Particularly in litigation, institutional litigants facing numerous suits over a particular type of conduct, such as suits against a car manufacturer for a specific design defect, might be tempted to induce certain opposition lawyers not to participate in future cases because those lawyers are too talented or have acquired too much expertise on the particular issues at hand through past representations. To accomplish this, the institutional litigant might offer to settle the case on terms favorable to its opponent in exchange for an agreement that the opponent's lawyer handle no more such cases against it. Arrangements such as these are prohibited by Rule 5.6(b). Such practice also creates a potential personal conflict of interest for the lawyer--the duty to reach the best result for this client conflicts with the lawyer's desire to remain free to secure future employment. See ABA, Annotated Model Rules of Professional Conduct 476 (6th ed. 2007) (commentary) (quoting ABA Formal Ethics Op. 93-371 (1993)).
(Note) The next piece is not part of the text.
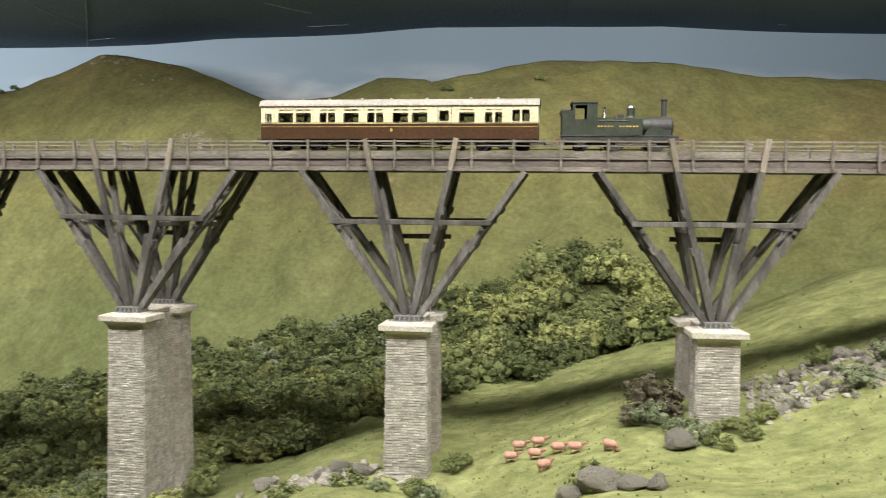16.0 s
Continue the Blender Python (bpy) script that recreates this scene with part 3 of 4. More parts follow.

Note, however, that division (b) of the Ohio Rule is not limited to litigation settlements; nor is it limited to settlement on behalf of a client: Any such agreement restricting a lawyer's right to practice contained in settlement of any "claim or controversy" is barred. See ABA Model Rule Comparison to Rule 5.6. For a trenchant analysis and criticism of this seemingly innocuous change from the Model Rule template (MR 5.6(b) prohibits restrictions on practice as part of the settlement of "a client controversy"), see Philip Oliss, Settlement Agreements That Restrict a Lawyer's Right to Practice, Clev. B.J., June 2006, at 22.